Sunday, 5 April 2009
The Luck Of The Irish
I'm proud of my heritage. Many great writers have emerged from both Northern Ireland and the Republic over the decades, including James Joyce, Oscar Wilde, WB Yeats and Samuel Beckett, many of whom are Nobel prizewinners.
And why are Irish writers so great at what they do?
Some critics jest, saying that it's so cold and wet that people have nothing else to do. Or is it because Irish folk like a good yarn, they ask? Is it because they are so repressed and that this provides the best creative outlet?

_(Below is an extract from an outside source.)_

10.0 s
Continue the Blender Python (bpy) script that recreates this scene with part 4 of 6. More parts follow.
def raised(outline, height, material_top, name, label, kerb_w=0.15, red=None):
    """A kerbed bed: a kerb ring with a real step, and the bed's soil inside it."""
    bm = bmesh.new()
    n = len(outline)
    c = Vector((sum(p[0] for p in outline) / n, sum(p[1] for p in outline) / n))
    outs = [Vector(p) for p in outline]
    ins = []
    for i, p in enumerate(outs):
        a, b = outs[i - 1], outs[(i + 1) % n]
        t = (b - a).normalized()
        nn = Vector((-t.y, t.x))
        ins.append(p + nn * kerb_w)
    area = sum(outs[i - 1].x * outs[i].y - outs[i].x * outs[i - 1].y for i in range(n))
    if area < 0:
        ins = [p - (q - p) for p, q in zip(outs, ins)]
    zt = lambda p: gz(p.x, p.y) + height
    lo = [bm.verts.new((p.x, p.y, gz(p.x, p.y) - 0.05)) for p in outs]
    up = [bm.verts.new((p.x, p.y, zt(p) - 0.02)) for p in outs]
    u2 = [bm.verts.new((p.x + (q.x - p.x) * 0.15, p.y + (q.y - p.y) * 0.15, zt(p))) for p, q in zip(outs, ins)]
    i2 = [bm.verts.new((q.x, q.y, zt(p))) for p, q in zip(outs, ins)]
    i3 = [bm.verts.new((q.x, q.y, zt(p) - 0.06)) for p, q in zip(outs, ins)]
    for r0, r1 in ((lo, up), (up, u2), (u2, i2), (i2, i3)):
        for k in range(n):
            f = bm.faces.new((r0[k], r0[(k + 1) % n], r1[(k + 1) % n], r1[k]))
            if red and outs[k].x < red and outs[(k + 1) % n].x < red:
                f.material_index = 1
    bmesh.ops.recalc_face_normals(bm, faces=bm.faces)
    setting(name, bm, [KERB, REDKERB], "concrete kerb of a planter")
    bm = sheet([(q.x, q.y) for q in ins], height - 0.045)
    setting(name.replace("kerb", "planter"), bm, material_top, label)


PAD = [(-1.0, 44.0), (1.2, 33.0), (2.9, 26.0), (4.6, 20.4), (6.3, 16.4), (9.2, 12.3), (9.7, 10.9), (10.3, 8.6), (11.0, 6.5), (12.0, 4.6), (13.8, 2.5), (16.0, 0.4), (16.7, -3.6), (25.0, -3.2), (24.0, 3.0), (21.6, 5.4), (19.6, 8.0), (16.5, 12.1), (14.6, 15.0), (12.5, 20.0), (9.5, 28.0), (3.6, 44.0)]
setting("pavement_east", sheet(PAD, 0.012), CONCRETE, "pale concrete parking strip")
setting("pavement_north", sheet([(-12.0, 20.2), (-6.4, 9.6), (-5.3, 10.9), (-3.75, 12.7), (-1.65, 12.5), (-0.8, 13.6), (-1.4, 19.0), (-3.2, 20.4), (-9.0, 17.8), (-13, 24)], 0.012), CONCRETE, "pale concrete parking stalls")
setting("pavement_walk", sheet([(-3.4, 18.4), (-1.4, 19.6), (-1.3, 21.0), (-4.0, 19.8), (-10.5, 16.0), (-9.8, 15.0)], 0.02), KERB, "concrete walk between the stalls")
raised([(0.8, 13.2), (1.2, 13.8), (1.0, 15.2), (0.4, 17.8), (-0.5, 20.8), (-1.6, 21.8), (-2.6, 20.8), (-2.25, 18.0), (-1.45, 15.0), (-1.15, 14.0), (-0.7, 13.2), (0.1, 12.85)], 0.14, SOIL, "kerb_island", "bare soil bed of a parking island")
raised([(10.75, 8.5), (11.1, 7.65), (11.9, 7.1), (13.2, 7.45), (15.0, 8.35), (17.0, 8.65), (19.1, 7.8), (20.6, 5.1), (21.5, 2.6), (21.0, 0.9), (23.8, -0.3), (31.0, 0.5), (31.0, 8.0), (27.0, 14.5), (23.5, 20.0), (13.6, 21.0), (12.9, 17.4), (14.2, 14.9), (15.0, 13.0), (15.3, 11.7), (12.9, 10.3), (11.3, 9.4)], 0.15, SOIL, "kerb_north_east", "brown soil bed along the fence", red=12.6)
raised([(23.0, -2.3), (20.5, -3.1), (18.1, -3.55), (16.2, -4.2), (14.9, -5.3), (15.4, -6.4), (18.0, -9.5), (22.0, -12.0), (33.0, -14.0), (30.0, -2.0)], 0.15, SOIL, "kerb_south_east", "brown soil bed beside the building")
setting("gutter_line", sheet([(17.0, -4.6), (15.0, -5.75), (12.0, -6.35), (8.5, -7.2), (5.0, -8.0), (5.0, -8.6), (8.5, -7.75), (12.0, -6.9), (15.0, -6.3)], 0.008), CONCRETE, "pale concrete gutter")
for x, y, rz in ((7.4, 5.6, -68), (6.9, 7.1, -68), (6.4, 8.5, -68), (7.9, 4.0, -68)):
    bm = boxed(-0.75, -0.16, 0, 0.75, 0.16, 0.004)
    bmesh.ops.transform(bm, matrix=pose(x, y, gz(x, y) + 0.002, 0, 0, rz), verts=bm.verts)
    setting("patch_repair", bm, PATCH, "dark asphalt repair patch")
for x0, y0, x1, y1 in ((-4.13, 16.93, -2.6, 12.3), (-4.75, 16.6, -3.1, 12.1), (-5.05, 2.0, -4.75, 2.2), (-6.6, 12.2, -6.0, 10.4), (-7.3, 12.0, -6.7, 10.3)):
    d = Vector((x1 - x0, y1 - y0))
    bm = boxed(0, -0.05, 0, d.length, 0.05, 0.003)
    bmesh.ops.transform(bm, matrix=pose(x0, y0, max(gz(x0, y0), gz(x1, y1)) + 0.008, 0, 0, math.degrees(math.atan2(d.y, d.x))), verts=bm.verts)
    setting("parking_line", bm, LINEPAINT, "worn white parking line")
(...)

Irish writers of yesteryear were fond of penning poetry and prose about wars. From the First World War to the 1916 Easter Rising, from the Spanish Civil War, to the horrors of the Second World War, the poetic voices captured it all, in their guises of soldiers, patriots, protestors, mourners and simple observers. And the themes they touched on included patriotism, hope and regret, anger and most notably compassion.
Turning our attentions to Ulster, out of Northern Ireland come the wonderful C.S. Lewis, Seamus Heaney, Brian Moore, Colin Bateman, Bernard MacLaverty, and Robert McLiam-Wilson.

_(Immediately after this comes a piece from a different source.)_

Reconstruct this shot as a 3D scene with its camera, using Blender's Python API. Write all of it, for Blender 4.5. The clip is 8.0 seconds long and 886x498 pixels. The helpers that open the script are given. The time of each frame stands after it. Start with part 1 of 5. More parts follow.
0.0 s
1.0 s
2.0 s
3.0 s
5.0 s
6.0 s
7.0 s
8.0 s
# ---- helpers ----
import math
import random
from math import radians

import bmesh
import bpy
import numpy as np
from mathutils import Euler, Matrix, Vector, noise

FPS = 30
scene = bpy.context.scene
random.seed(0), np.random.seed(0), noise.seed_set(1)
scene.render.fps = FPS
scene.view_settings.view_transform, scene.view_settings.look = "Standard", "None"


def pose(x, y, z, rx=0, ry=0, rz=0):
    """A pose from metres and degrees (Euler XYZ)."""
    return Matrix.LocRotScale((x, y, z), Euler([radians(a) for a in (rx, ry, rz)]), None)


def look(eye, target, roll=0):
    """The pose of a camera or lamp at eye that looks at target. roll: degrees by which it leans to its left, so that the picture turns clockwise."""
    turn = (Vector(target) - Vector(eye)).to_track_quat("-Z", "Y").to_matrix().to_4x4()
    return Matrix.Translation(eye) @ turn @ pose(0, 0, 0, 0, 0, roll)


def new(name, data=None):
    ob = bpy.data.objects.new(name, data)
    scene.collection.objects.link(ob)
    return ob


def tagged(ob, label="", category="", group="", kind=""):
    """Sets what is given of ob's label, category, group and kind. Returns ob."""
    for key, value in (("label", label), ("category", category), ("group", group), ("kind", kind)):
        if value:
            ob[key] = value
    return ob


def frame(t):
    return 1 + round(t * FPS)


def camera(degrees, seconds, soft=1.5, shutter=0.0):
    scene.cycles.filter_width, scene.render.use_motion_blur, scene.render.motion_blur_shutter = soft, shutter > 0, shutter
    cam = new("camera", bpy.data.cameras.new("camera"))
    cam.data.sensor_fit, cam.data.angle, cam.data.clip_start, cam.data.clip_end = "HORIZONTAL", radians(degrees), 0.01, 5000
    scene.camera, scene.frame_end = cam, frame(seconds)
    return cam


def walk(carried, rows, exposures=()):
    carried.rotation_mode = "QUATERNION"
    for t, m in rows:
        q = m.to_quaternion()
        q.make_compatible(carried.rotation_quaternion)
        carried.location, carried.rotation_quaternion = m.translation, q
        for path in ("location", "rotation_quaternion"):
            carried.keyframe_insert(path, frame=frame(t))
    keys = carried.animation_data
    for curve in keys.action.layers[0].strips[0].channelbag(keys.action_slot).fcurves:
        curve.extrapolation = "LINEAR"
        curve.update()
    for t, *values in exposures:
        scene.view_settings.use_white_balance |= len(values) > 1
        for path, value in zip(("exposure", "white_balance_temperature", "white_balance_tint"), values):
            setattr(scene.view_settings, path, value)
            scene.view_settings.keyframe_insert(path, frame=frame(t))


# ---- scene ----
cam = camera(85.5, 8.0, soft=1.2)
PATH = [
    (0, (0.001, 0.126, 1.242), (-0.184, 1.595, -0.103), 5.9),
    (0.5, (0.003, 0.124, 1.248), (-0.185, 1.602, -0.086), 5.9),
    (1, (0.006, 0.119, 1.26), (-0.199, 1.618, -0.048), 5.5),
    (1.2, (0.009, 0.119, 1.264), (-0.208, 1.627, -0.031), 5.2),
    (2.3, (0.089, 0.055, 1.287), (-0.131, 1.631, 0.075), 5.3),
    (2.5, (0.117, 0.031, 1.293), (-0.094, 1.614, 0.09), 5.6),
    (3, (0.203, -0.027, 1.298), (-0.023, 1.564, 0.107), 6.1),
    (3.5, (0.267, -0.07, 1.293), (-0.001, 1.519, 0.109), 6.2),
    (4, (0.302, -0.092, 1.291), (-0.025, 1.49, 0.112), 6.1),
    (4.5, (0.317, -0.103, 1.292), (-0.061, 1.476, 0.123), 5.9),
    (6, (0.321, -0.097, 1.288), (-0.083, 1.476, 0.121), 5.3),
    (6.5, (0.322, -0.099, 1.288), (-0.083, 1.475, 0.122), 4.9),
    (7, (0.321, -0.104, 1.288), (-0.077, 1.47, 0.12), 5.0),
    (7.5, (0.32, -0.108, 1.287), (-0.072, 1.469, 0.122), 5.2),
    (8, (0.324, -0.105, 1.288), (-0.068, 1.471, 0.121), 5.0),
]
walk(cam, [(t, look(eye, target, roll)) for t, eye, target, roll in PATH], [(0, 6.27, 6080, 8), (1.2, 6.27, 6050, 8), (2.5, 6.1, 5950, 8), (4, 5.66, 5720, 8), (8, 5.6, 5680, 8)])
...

There has always been plenty of material to write about - Troubles, Troubles, Troubles - so important, it officially has a capital T. But, disillusioned by what the Province had to offer, many of the leading lights of literature upped and left Northern Ireland to locate their careers elsewhere. It didn't stop the exiles writing about home though.
Back in the 90s, the main characters in Ulster literature took the form of balaclava-clad men with menacing rifles whose allies were fellow terrorists. Their enemies were not only the people they were fighting, but also the ordinary person in the street.
Amid all this woe, it didn't stop writers from incorporating humour into their work. John Morrow's novel The Confessions of Proinsias O’Toole heightens the Troubles to the point of absurdity.
One must bear in mind that as far as literature goes, the Troubles are never going to go away, no matter how hard the writer tries. More than a decade after the IRA ceasefire, writers are still using the Troubles as a backdrop (and yes, I too have used them).
In Zane Radcliffe's book 'London Irish' the character Bic says: "If it wasn’t for the Troubles, Northern Irish novelists would have nothing to write about." I don't think that's strictly true, but the ghosts of yesterday have provided so much material, especially human interest stories that readers relish.
After The Troubles ended, there was a push on to establish new ways of writing about Northern Ireland. With the economy booming and an influx of tourists, writers are now dabbling in quirky themes such as town versus country and the restrictiveness of provincial life.
If you visit, you'll find a wealth of writing-related places of interest and you can also enjoy literary walking tours around Belfast. There's the added promise that the people are warm, friendly and welcoming and they love a good chat. They might just want to hear all about that book you're writing!